### WRITTEN EXERCISE
Carry none of the pictures over; set down the material below exactly.

## start

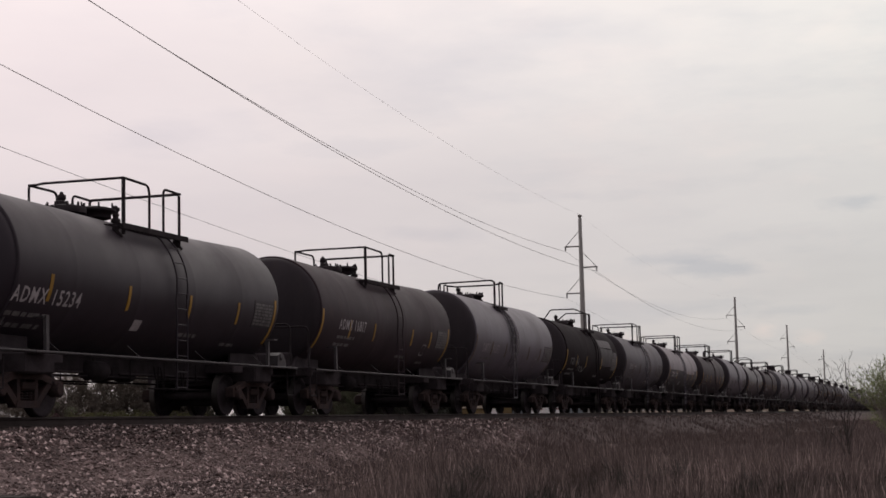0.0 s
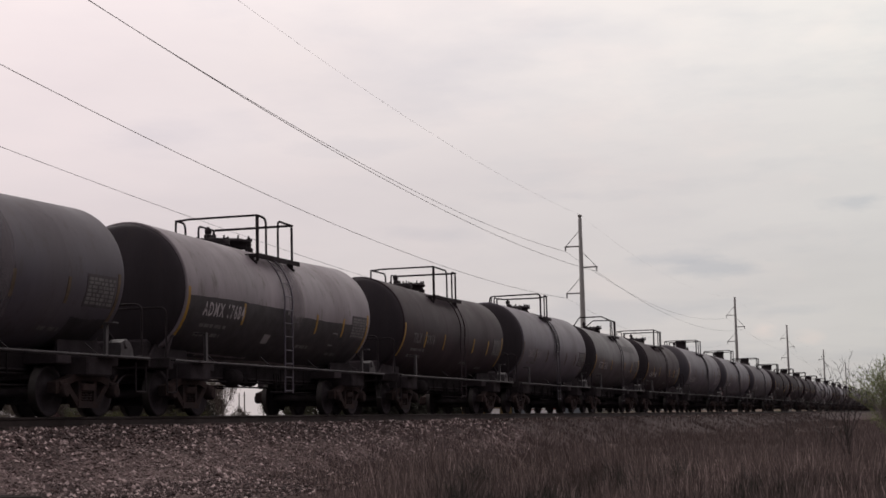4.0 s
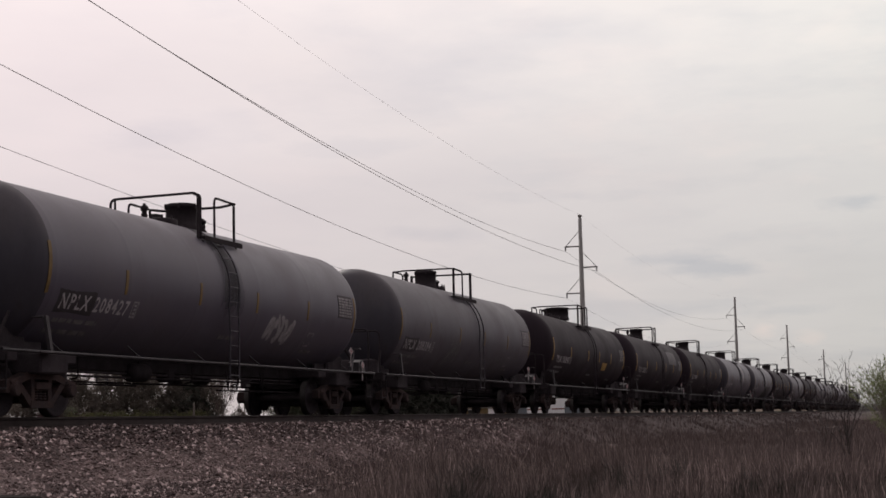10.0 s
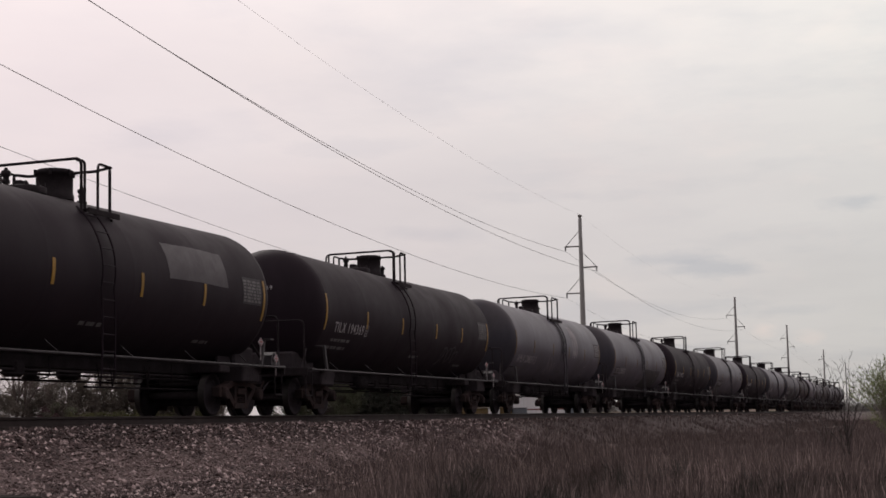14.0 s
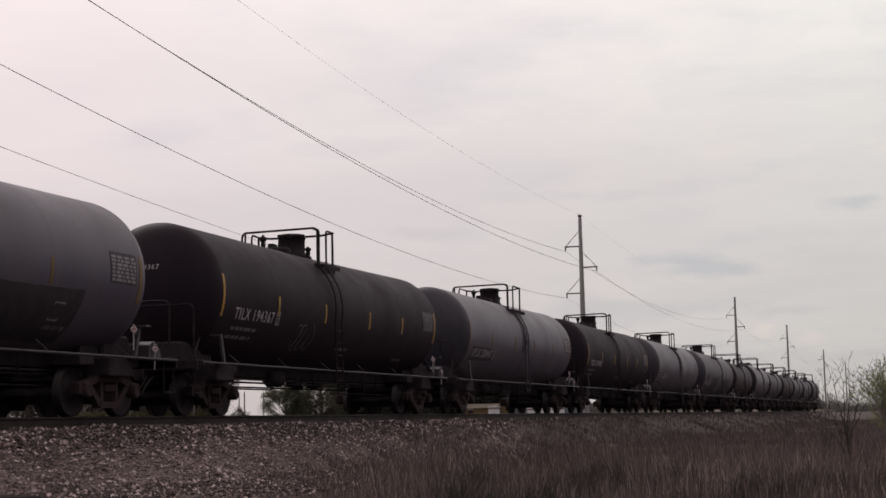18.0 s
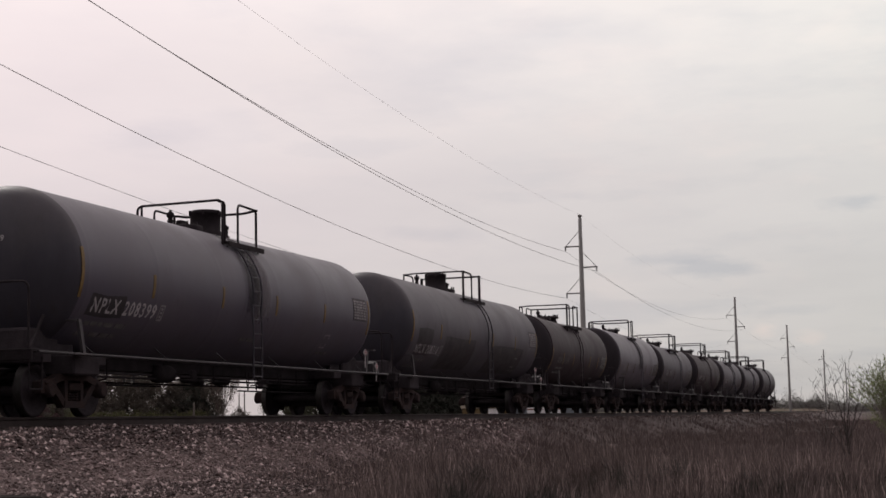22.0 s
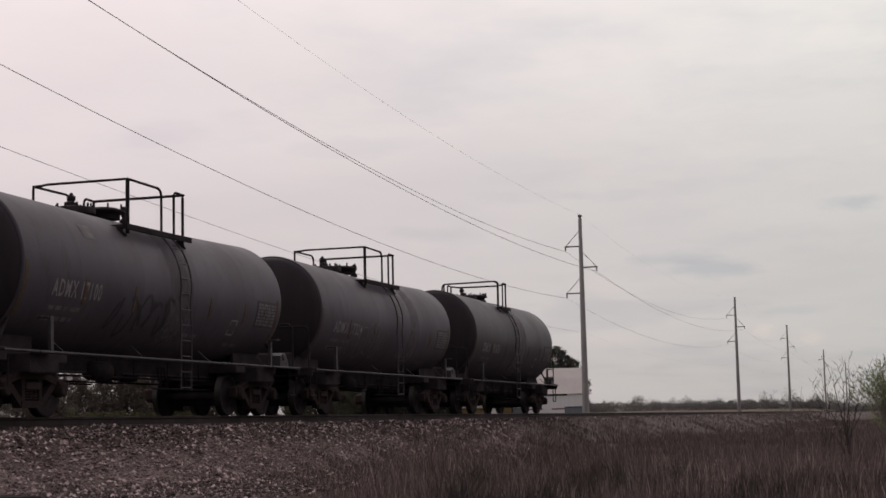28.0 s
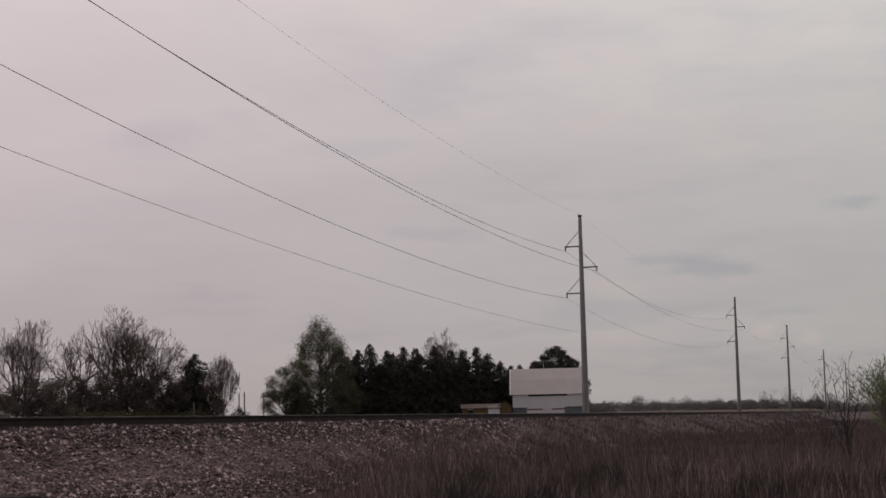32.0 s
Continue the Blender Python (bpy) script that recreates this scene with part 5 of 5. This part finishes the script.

## end

### OUTPUT OF THE TASK
0.0 s
4.0 s
10.0 s
14.0 s
18.0 s
22.0 s
28.0 s
32.0 s
Continue the Blender Python (bpy) script that recreates this scene with part 5 of 5. This part finishes the script.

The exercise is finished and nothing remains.